* start DATA PROVIDED *

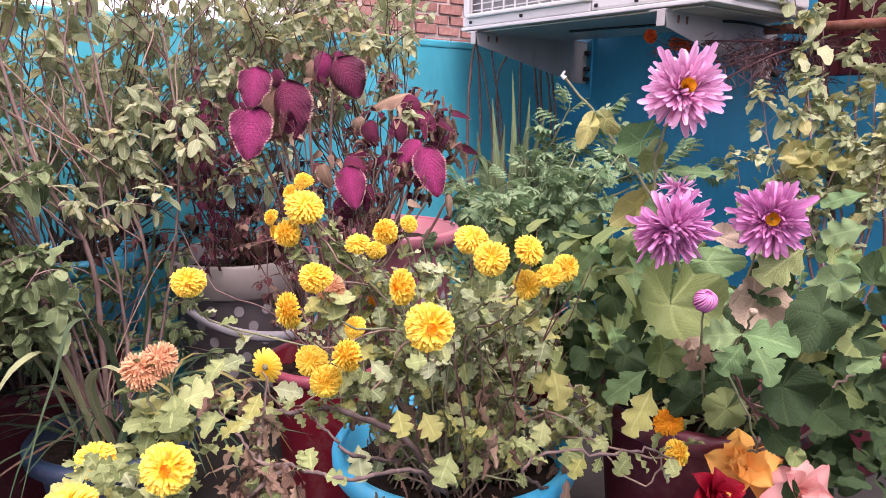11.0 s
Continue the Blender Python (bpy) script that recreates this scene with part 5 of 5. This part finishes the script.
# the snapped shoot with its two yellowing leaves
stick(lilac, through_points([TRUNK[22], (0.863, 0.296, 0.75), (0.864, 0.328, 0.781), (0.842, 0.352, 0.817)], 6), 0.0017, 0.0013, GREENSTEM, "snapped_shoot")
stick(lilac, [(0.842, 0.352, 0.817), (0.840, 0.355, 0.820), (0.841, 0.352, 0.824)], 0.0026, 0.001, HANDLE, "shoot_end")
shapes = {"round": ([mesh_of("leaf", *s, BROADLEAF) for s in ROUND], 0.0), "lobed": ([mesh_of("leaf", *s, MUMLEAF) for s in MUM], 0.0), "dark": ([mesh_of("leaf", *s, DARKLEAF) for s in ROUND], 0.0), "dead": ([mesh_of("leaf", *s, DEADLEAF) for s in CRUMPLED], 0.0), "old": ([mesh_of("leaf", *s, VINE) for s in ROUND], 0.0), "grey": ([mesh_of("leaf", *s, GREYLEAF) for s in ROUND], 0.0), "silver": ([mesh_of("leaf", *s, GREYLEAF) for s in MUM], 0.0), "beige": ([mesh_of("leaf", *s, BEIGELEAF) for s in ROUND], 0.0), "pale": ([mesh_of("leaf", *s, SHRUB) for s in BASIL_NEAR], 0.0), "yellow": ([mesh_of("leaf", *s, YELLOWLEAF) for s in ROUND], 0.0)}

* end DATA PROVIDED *

__TASK TO CARRY OUT__:
Pick out the lines that include the word "with" and write them out.

__CORRECT ANSWER__:
Continue the Blender Python (bpy) script that recreates this scene with part 5 of 5. This part finishes the script.
# the snapped shoot with its two yellowing leaves